Companies from business, finance, academic and civil society have called on the UK government to commit to stronger and more consistent carbon pricing.
In a declaration signed by 50 companies earlier this week, the Zero Carbon Campaign called for carbon pricing in the UK’s Nationally Determined Contribution (NDC) announcement, encouragement for all jurisdictions to include new or strengthened carbon pricing commitments and work to secure a global agreement on carbon pricing.
The letter was signed by a number of companies from the energy sector, including Drax, The Electricity Storage Network, OVO Energy and Regen.
Hannah Dillon, head of the Zero Carbon Campaign, said that we are all already “paying the price” for not effectively curbing greenhouse gas emissions to date.
“The longer we wait to put a proper price on pollution, the worse the cumulative effects of climate change will become, and the more expensive it will be for us to address them. The UK is uniquely placed to lead an ambitious international agenda on carbon pricing, but our leadership is only as strong as the example we set at home.
“We hope that the range and caliber of signatories to this declaration will encourage our government to take this call for ambition incredibly seriously.”
The declaration was delivered to Prime Minister Boris Johnson, Chancellor Rishi Sunak and COP26 President Alok Sharma ahead of the international climate summit on 12 December.
With just five weeks till the end of the Brexit transition period, the pressure for the UK government to confirm the carbon pricing system that the country will adopt on leaving the Union’s Emissions Trading System (EU ETS) on 31 December is mounting.

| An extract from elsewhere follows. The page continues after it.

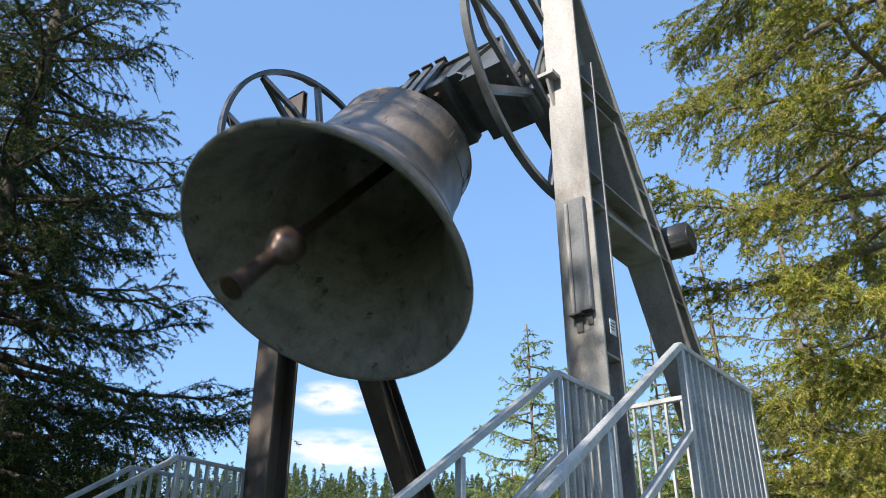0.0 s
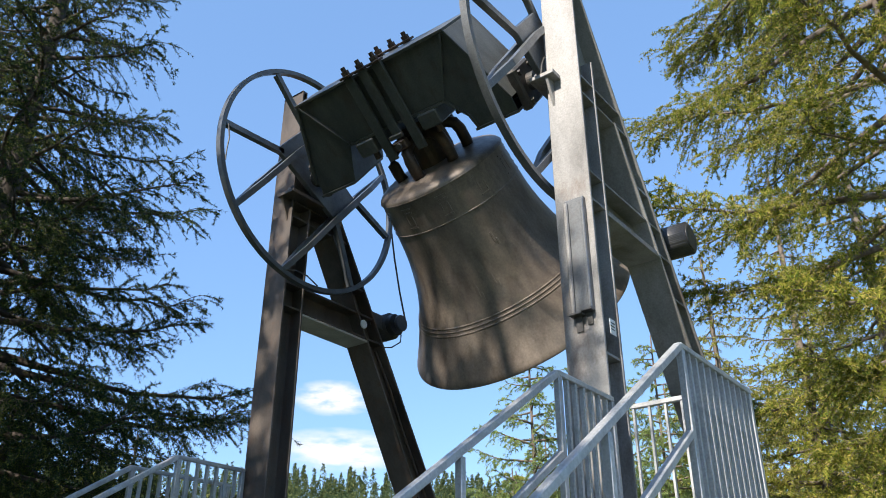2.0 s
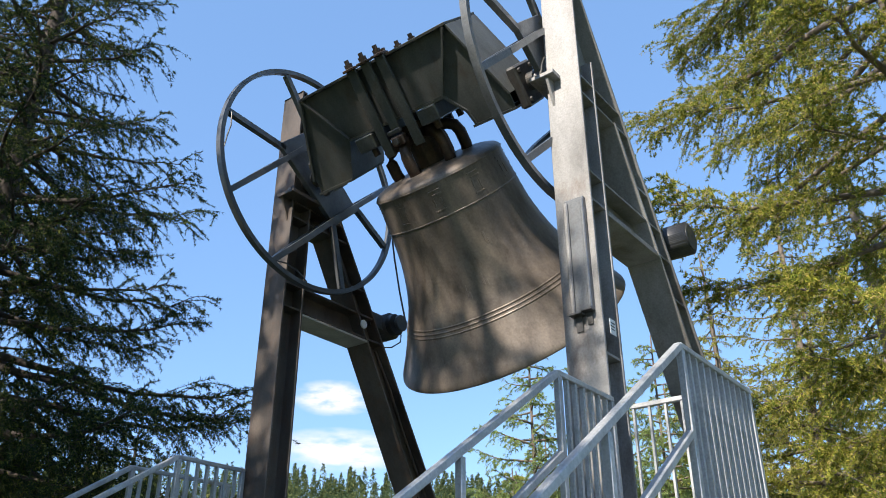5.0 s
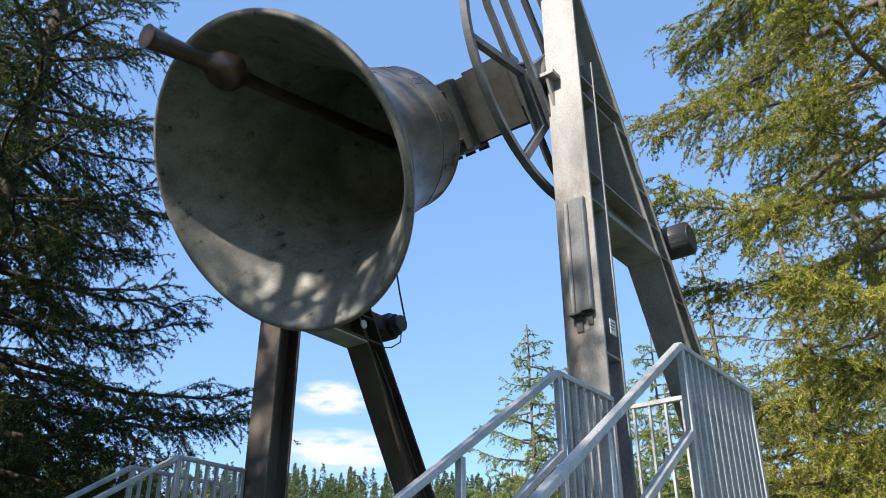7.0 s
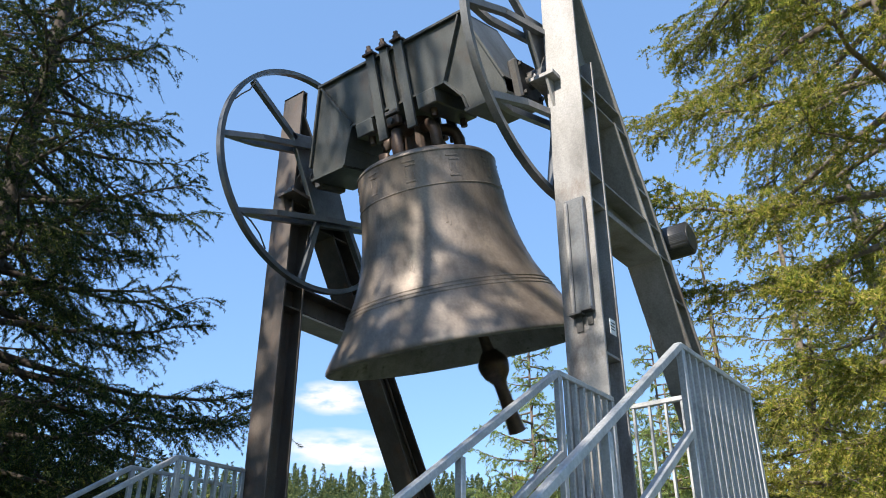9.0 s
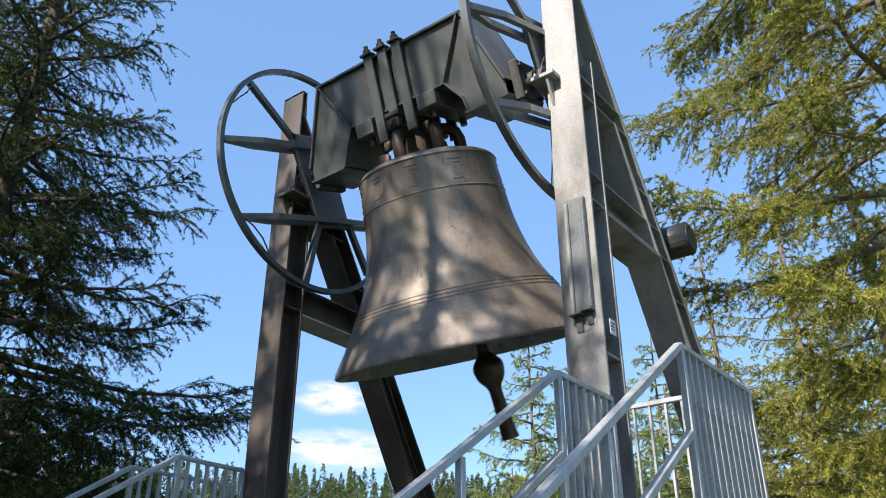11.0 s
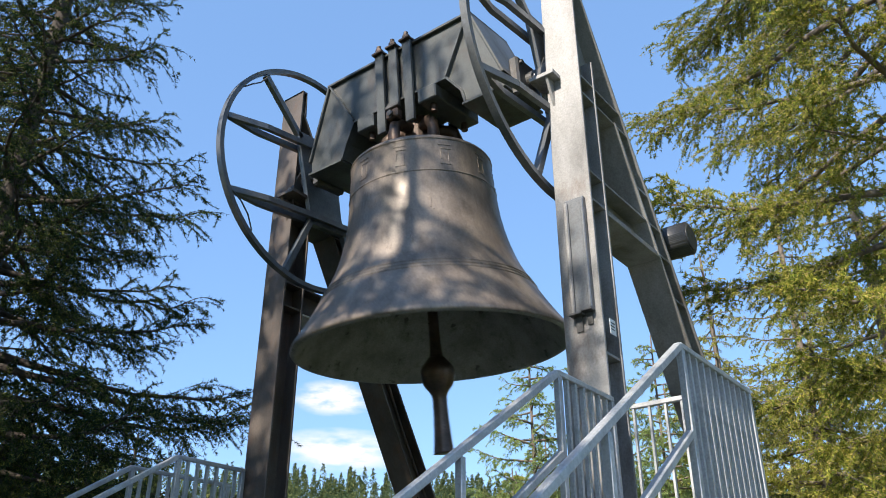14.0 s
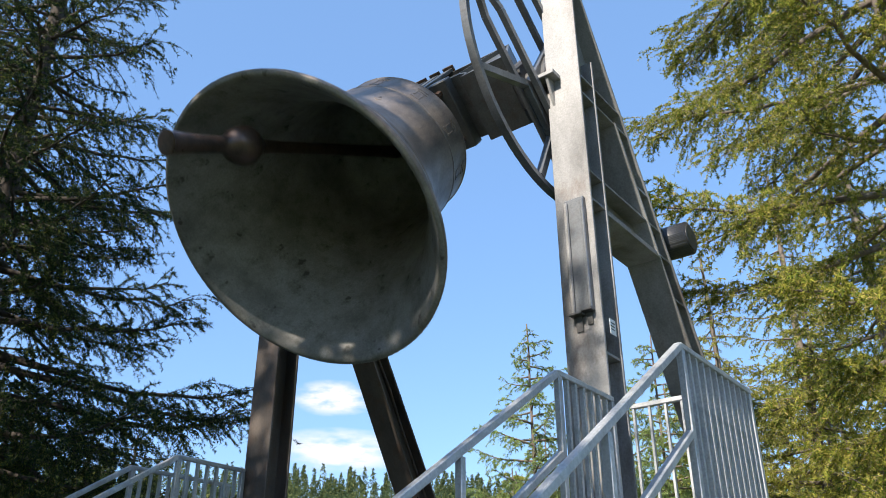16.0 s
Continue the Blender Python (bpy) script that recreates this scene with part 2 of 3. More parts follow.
def bell_frame(s, label, paint):
    """An A-shaped frame of welded plates: an upright front leg, a raking back leg, a web and stiffeners. s is its side along x."""
    ob = tagged(new("bell_frame"), label, "bell frame", group="bell frames")
    ob.location = (0, 0, AXIS)
    xa, xb = sorted((s * 1.60, s * 1.92))
    xm = s * 1.76
    foot = 0.25 - AXIS
    t = 0.025
    top = 1.2
    part("front_flange", box((xa, -0.17, foot), (xb, -0.17 + t, top), 0.004), paint, ob)
    part("inner_flange", box((xa, 0.085, foot), (xb, 0.085 + t, 0.0), 0.004), paint, ob)
    z1, z2 = 0.9, foot
    part("back_flange", prism_x([(back_outer(z1) - 0.03, z1), (back_outer(z1), z1), (back_outer(z2), z2), (back_outer(z2) - 0.03, z2)], xa, xb, 0.004), paint, ob)
    z1 = -0.45
    part("back_inner_flange", prism_x([(back_inner(z1), z1), (back_inner(z1) + 0.03, z1), (back_inner(z2) + 0.03, z2), (back_inner(z2), z2)], xa, xb, 0.004), paint, ob)
    # webs
    part("front_web", box((xm - 0.008, -0.145, foot), (xm + 0.008, 0.085, -0.47)), paint, ob)
    part("back_web", prism_x([(back_inner(-0.47) + 0.02, -0.47), (back_outer(-0.47) - 0.02, -0.47), (back_outer(foot) - 0.02, foot), (back_inner(foot) + 0.02, foot)], xm - 0.008, xm + 0.008), paint, ob)
    head = [(-0.145, -0.468), (-0.145, 1.18), (-0.10, 1.18), (back_outer(0.85) - 0.02, 0.85), (back_outer(-0.468) - 0.02, -0.468)]
    part("head_web", prism_x(head, xm - 0.008, xm + 0.008), paint, ob)
    part("cross_web", prism_x([(0.112, -1.523), (0.112, -1.242), (back_inner(-1.242) - 0.002, -1.242), (back_inner(-1.523) - 0.002, -1.523)], xm - 0.008, xm + 0.008), paint, ob)
    part("head_cap", prism_x([(-0.17, 1.2), (-0.10, 1.2), (back_outer(0.85), 0.87), (back_outer(0.85) - 0.03, 0.85), (-0.11, 1.17), (-0.17, 1.17)], xa, xb, 0.003), paint, ob)
    # The left flange carries its underside light as a paler colour.
    part("cross_flange", box((xa, 0.112, -1.55), (xb, back_inner(-1.55) - 0.002, -1.525), 0.003), LIT_UNDERSIDE if s < 0 else paint, ob)
    for z in (-0.28, -0.46, -1.24, -1.50):
        part("stiffener", box((xa + 0.012, -0.144, z - 0.01), (xb - 0.012, 0.084, z + 0.01)), paint, ob)
        if z < -1:
            part("stiffener", box((xa + 0.012, 0.111, z - 0.01), (xb - 0.012, back_inner(z) - 0.002, z + 0.01)), paint, ob)
        elif z < -0.4:
            part("stiffener", box((xa + 0.012, 0.111, z - 0.01), (xb - 0.012, back_inner(z) - 0.002, z + 0.01)), paint, ob)
        if z < -0.4:
            part("stiffener", box((xa + 0.012, back_inner(z) + 0.032, z - 0.01), (xb - 0.012, back_outer(z) - 0.031, z + 0.01)), paint, ob)
        else:
            part("stiffener", box((xa + 0.012, 0.111, z - 0.01), (xb - 0.012, back_outer(z) - 0.031, z + 0.01)), paint, ob)
    for z in (-0.95, -1.86, -2.8) if s > 0 else (-0.95,):
        part("stiffener", box((xa + 0.012, back_inner(z) + 0.032, z - 0.01), (xb - 0.012, back_outer(z) - 0.031, z + 0.01)), paint, ob)
    if s > 0:
        part("stiffener", box((xa + 0.012, -0.144, -2.79), (xb - 0.012, 0.084, -2.77)), paint, ob)
    # bearing
    pad = part("bearing_pad", box((s * 1.60 - 0.1, -0.30, -0.275), (s * 1.60 + 0.14, 0.28, -0.235), 0.004), paint, ob)
    part("pad_rib", prism_x([(-0.28, -0.275), (-0.171, -0.275), (-0.171, -0.52)], s * 1.66 - 0.012, s * 1.66 + 0.012), paint, pad)
    for y in (-0.24, 0.23):
        nut = part("pad_bolt", rod((s * 1.53, y, -0.234), (s * 1.53, y, -0.19), 0.03, sides=6), STEEL_DARK, ob)
        part("bolt_end", rod((s * 1.53, y, -0.19), (s * 1.53, y, -0.165), 0.016, sides=10), STEEL_DARK, nut)
    part("bearing_block", prism_x([(-0.2, -0.234), (0.2, -0.234), (0.15, 0.0), (0.09, 0.13), (-0.09, 0.13), (-0.15, 0.0)], s * 1.60 - 0.11, s * 1.60 - 0.002 * s + 0.0 * s, 0.01), STEEL_DARK, ob)
    part("foot_plate", box((xa - 0.1, -0.28, foot), (xb + 0.1, 0.22, foot + 0.04), 0.004), paint, ob)
    part("foot_plate", box((xa - 0.1, back_inner(foot) - 0.12, foot - 0.002), (xb + 0.1, back_outer(foot) + 0.12, foot + 0.036), 0.004), paint, ob)
    return ob


frame_left = bell_frame(-1, "brown-stained welded steel bell frame, shade darkened into its colour, on a concrete plinth", STEEL_BROWN_SHADED)
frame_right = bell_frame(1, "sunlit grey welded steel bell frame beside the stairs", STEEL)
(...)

In June, the government outlined initial details in The future of UK carbon pricing.
Within this, the government stated it was “open to considering” a link with EU ETS, and that further details around this would be released following the publication of the Sixth Carbon Budget by the Committee on Climate Change, due out in December 2020.
The Zero Carbon Campaign released further suggestions to ensure carbon pricing is strengthened to enable a green recovery from COVID-19 earlier this year, including setting a clear carbon price across the economy that would increase incrementally to reach a minimum of £75/tCO2e by 2030.

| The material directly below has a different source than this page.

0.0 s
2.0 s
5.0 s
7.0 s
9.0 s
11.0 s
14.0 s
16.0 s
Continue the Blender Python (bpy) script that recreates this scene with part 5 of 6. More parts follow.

John Sauven, executive director at Greenpeace – another signatory of the declaration – added that the Prime Minister had shown he is ready to kickstart the nation’s green industrial revolution, “but he needs to go further”.
“Accounting for the true cost of pollution for both people and planet is an immediate step the UK can take to show how serious we are about ending our reliance on toxic fossil fuels. Fair and effective carbon pricing could also reward people and businesses for making cleaner, greener choices as part of a just transition.”